中部電力浜岡原発。敷地の沿岸には砂丘が堤防のように広がる。中電は「砂丘が津波を防ぐ」と主張している=静岡県御前崎市で、平野光芳撮影
中部電力浜岡原発。敷地の沿岸には砂丘が堤防のように広がる。中電は「砂丘が津波を防ぐ」と主張している=静岡県御前崎市で、平野光芳撮影

 浜岡原発は、東海地震の想定震源域の真上に立地している。東海地震はマグニチュード(M)8級の巨大地震で、今後30年以内に87%の確率で起きると推定されており、唯一予知体制が敷かれ、地震対策が集中的に進められてきた。

 中部電力は3、4号機について、国が06年9月に原発の新耐震指針を出す前の05年10月、耐震補強工事を始めた。想定する地震の加速度も従来の600ガルから800ガルに引き上げ、補強工事で1000ガルの揺れにも耐えられると説明した。しかし、新潟県中越沖地震(M6.8)の際に東京電力柏崎刈羽原発直下の岩盤で、同原発の想定を大きく上回る1000ガル近くの揺れが観測された。

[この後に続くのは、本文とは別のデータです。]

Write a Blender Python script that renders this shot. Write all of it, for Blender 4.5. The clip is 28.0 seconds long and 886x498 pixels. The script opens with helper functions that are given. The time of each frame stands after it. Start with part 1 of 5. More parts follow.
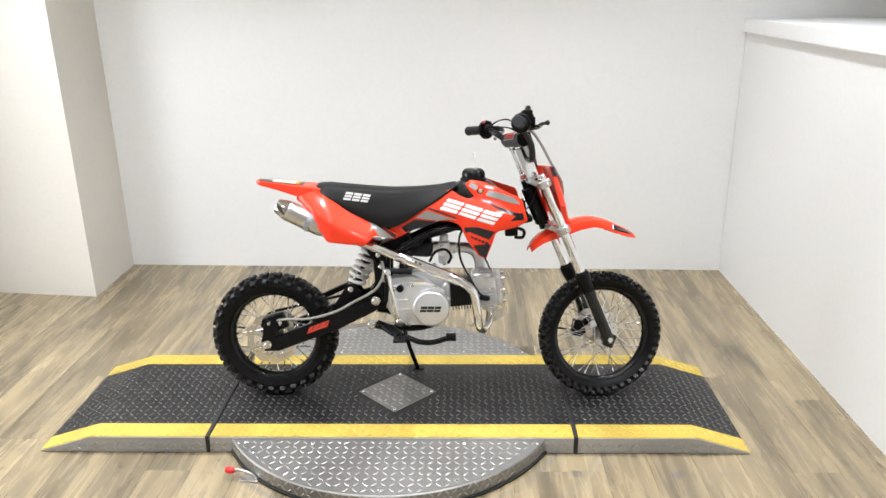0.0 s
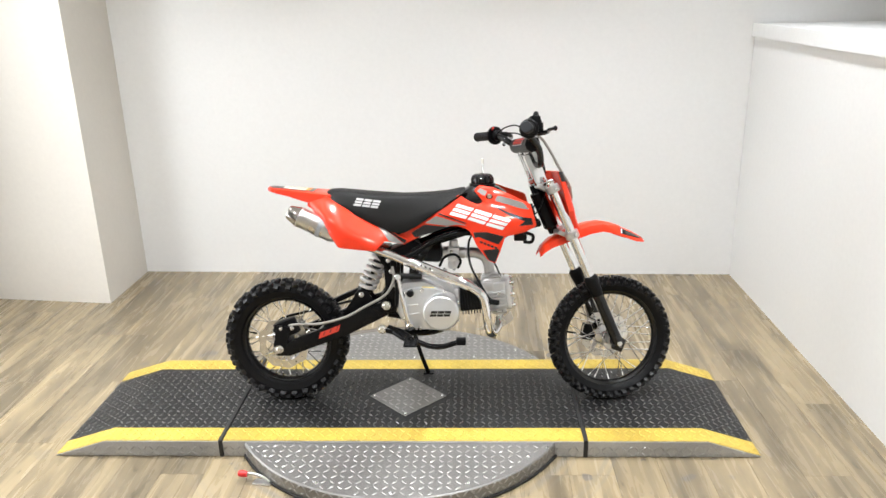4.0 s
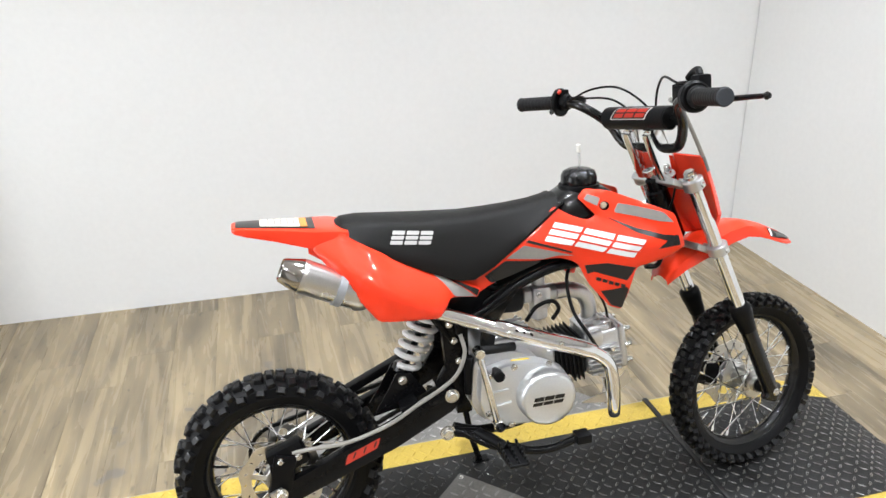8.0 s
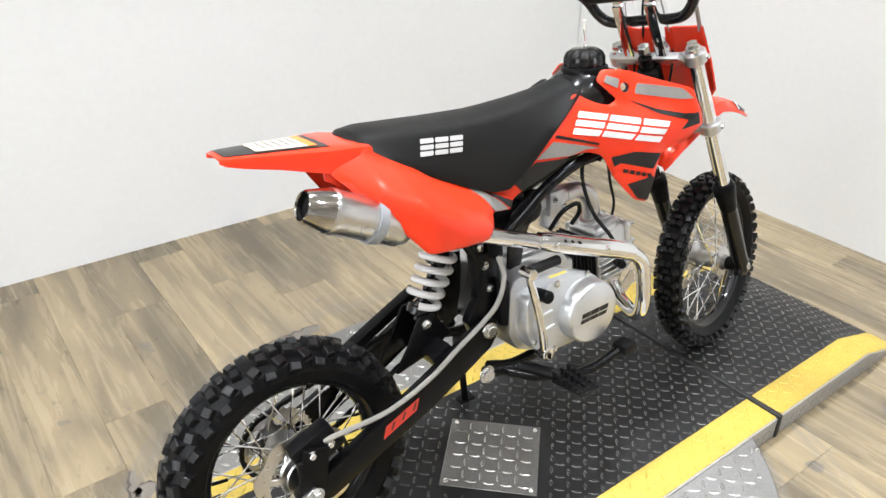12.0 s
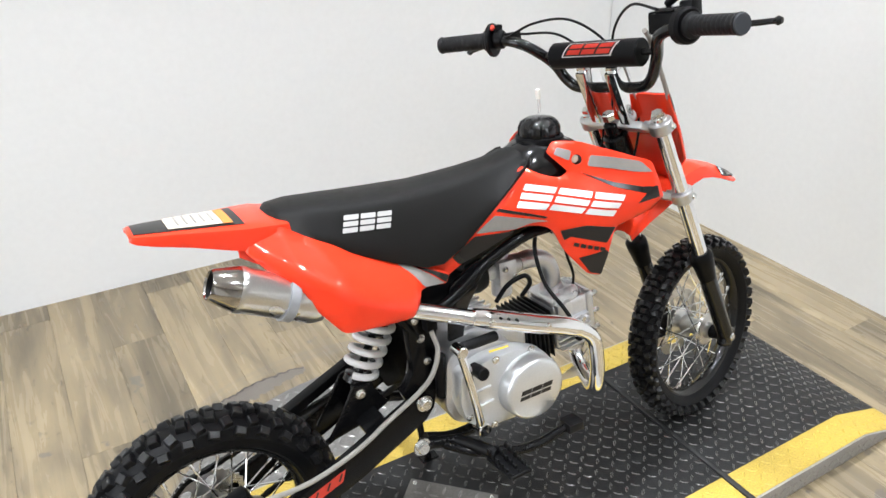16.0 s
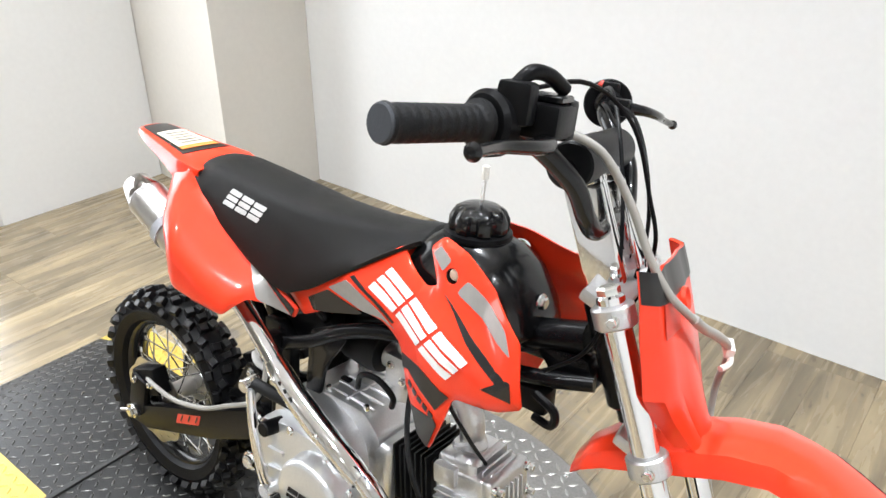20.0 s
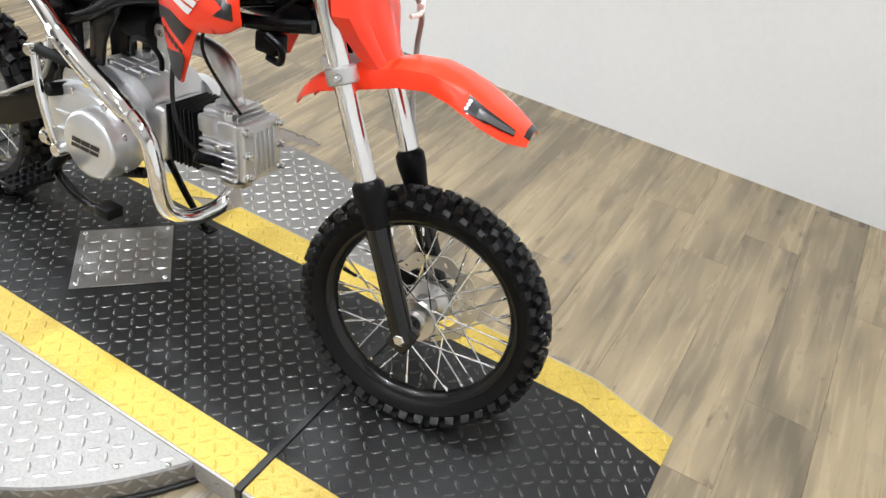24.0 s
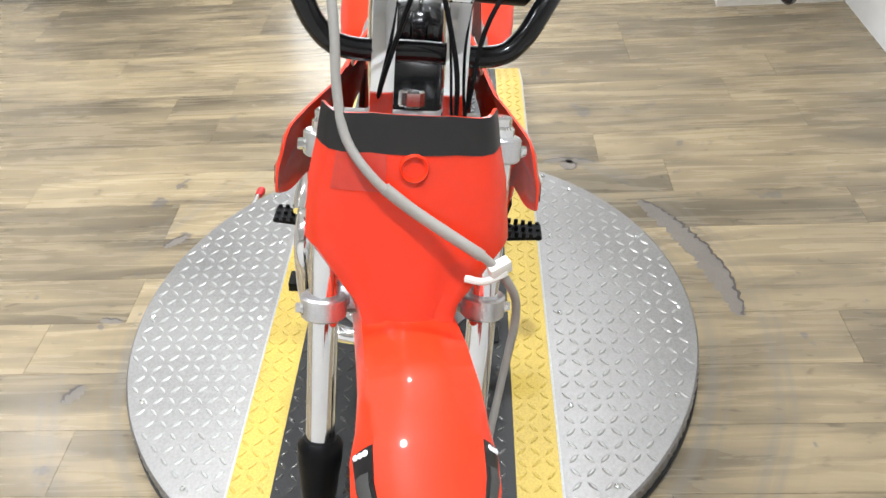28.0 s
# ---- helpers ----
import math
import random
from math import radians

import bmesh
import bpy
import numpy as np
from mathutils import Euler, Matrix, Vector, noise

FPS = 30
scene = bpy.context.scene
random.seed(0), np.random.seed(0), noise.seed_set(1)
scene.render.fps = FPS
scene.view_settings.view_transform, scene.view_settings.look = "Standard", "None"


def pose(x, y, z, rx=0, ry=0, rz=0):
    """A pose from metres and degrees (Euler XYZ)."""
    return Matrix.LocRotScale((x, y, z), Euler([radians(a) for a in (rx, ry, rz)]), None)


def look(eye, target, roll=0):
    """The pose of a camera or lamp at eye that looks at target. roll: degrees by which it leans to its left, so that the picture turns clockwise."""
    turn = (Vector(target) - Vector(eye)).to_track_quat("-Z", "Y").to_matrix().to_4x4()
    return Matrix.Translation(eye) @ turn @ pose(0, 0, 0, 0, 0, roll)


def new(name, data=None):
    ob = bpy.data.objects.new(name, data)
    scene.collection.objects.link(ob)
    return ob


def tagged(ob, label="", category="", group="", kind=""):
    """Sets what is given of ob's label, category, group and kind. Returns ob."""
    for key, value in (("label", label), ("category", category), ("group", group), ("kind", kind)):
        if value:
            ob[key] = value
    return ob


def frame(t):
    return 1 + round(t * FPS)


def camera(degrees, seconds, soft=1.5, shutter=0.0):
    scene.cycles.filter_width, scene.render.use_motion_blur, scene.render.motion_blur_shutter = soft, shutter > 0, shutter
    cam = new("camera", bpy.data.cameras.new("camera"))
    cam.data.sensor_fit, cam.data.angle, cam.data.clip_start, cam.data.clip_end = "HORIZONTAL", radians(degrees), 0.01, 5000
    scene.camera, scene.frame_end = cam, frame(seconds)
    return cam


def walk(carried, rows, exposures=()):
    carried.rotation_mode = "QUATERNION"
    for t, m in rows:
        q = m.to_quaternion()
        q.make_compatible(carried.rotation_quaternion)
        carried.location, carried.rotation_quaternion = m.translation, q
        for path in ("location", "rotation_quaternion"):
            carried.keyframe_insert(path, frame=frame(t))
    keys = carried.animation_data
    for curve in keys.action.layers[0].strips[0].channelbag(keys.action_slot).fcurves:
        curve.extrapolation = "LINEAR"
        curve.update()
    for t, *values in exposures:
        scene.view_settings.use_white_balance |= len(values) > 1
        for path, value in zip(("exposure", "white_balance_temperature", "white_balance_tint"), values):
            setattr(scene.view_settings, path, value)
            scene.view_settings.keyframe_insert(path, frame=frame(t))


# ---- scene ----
cam = camera(60.6, 28.0)
PATH = [
    (0, (0.246, -2.52, 1.513), (0.195, -0.633, 0.854), -0.7),
    (0.5, (0.243, -2.529, 1.512), (0.19, -0.639, 0.858), -0.9),
    (1, (0.236, -2.538, 1.514), (0.183, -0.646, 0.866), -0.8),
    (1.5, (0.238, -2.545, 1.511), (0.181, -0.651, 0.87), -0.7),
    (2, (0.245, -2.545, 1.515), (0.181, -0.653, 0.871), -0.8),
    (2.5, (0.251, -2.542, 1.513), (0.182, -0.65, 0.87), -1.0),
    (4.5, (0.254, -2.546, 1.515), (0.172, -0.653, 0.873), -1.3),
    (5, (0.273, -2.552, 1.514), (0.193, -0.666, 0.856), -1.7),
    (5.5, (0.274, -2.556, 1.496), (0.033, -0.688, 0.822), -3.0),
    (6, (0.182, -2.445, 1.476), (0.005, -0.571, 0.801), 0.3),
    (6.5, (0.004, -2.248, 1.489), (-0.032, -0.371, 0.799), -2.1),
    (7, (-0.074, -1.946, 1.438), (-0.039, -0.093, 0.687), -1.4),
    (7.5, (-0.217, -1.664, 1.43), (-0.097, 0.169, 0.639), -0.8),
    (8, (-0.399, -1.407, 1.443), (0.028, 0.367, 0.623), -1.9),
    (8.5, (-0.465, -1.096, 1.424), (0.097, 0.669, 0.671), -1.9),
    (9, (-0.568, -0.949, 1.443), (0.197, 0.698, 0.603), -1.5),
    (9.5, (-0.741, -0.9, 1.396), (0.136, 0.642, 0.471), -1.4),
    (10, (-0.843, -0.899, 1.328), (0.036, 0.54, 0.253), 1.2),
    (10.5, (-0.883, -0.897, 1.294), (-0.021, 0.501, 0.152), -0.2),
    (11, (-0.91, -0.915, 1.257), (-0.079, 0.452, 0.056), 2.6),
    (11.5, (-0.877, -0.912, 1.267), (0.02, 0.472, 0.135), 0.8),
    (12, (-0.821, -0.93, 1.291), (0.21, 0.47, 0.303), 0.1),
    (12.5, (-0.801, -0.943, 1.291), (0.244, 0.434, 0.285), 0.1),
    (13, (-0.784, -0.966, 1.3), (0.312, 0.405, 0.342), -0.1),
    (13.5, (-0.786, -0.974, 1.308), (0.304, 0.405, 0.354), -0.1),
    (15.5, (-0.73, -0.982, 1.347), (0.357, 0.417, 0.419), -1.6),
    (16, (-0.575, -1.011, 1.381), (0.301, 0.506, 0.418), -0.7),
    (16.5, (-0.374, -0.991, 1.393), (0.435, 0.519, 0.361), 0.8),
    (17, (-0.171, -0.833, 1.354), (0.622, 0.665, 0.292), 6.0),
    (17.5, (0.009, -0.661, 1.336), (0.601, 0.832, 0.144), 3.2),
    (18, (0.23, -0.52, 1.229), (0.072, 1.088, 0.051), -0.5),
    (18.5, (0.313, -0.488, 1.208), (-0.206, 1.093, 0.099), -1.7),
    (19, (0.413, -0.62, 1.262), (-0.436, 0.895, 0.27), -4.3),
    (19.5, (0.588, -0.694, 1.328), (-0.349, 0.798, 0.382), -2.1),
    (20, (0.821, -0.649, 1.306), (-0.287, 0.745, 0.395), -0.3),
    (20.5, (0.98, -0.683, 1.287), (-0.061, 0.743, 0.349), -1.0),
    (21, (1.081, -0.781, 1.28), (0.156, 0.688, 0.286), 1.1),
    (21.5, (1.139, -0.832, 1.261), (0.298, 0.635, 0.193), 5.7),
    (22, (1.172, -0.837, 1.227), (0.376, 0.603, 0.089), 6.5),
    (22.5, (1.183, -0.828, 1.211), (0.463, 0.599, 0.008), 7.7),
    (24.5, (1.232, -0.843, 1.194), (0.523, 0.573, -0.027), 7.1),
    (25, (1.238, -0.85, 1.193), (0.542, 0.573, -0.028), 7.1),
    (25.5, (1.224, -0.79, 1.219), (0.391, 0.529, -0.033), 1.6),
    (26, (1.286, -0.58, 1.218), (0.194, 0.55, -0.018), 0.6),
    (26.5, (1.322, -0.425, 1.247), (0.032, 0.428, -0.02), -5.2),
    (27, (1.244, -0.203, 1.263), (-0.159, 0.436, -0.011), -3.2),
    (27.5, (1.194, -0.062, 1.259), (-0.268, 0.268, -0.065), -8.9),
    (28, (1.165, 0.177, 1.275), (-0.337, 0.063, -0.044), -4.2),
]
EXPOSURES = [(0, -0.2, 6600), (2.5, -0.2, 6620), (5, -0.1, 6700), (7, -0.15, 6600), (8, -0.22, 6450), (9.5, -0.14, 6450), (11, -0.08, 6550), (13, -0.18, 6450), (16, -0.2, 6400), (18, -0.08, 6400), (20, -0.08, 6480), (21, -0.16, 6500), (22, -0.31, 6500), (25, -0.22, 6500), (27, -0.21, 6490), (28, -0.33, 6470)]
walk(cam, [(t, look(eye, target, roll)) for t, eye, target, roll in PATH], EXPOSURES)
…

 一方、津波については、過去に浜岡原発の敷地に最も大きな影響を及ぼしたと考えられる1854年の安政東海地震の痕跡高などから、敷地付近の津波高は満潮でも最大6メートル程度と判断した上で、対策を進めていた。中部電力によると、浜岡原発の敷地の高さは、想定していた津波高以上の6~8メートル。さらに、敷地前面に高さ10~15メートルの砂丘が存在している上、原子炉建屋の出入り口は防水構造にしており、「津波に対する安全性は十分確保している」としていた。

 しかし、東日本大震災の津波で福島第1原発は非常用発電機が同時故障し、原子炉冷却機能が失われて水素爆発が起きるなど深刻な事態になった。事故を受け、中部電力は浜岡原発に高さ15メートルの防波壁を作る方針を示したが、同原発の運転差し止めを求めて係争中の原告側は「せめて防波壁が完成するまで運転を止めるべきだ」として6月にも運転差し止めの仮処分申請を行う方針だった。

 また、中部電は4月28日に発表した12年3月期の業績予想で、10年11月から定期検査中の3号機を7月に運転再開すると表明した。中部電は福島第1原発事故を受け、高さ15メートルの防波壁の設置や非常用電源の確保などに約300億円をかける緊急対策をまとめている。一方、川勝平太・静岡県知事は「津波対策が不十分。7月の再稼働は客観的にみて難しい」と話していた。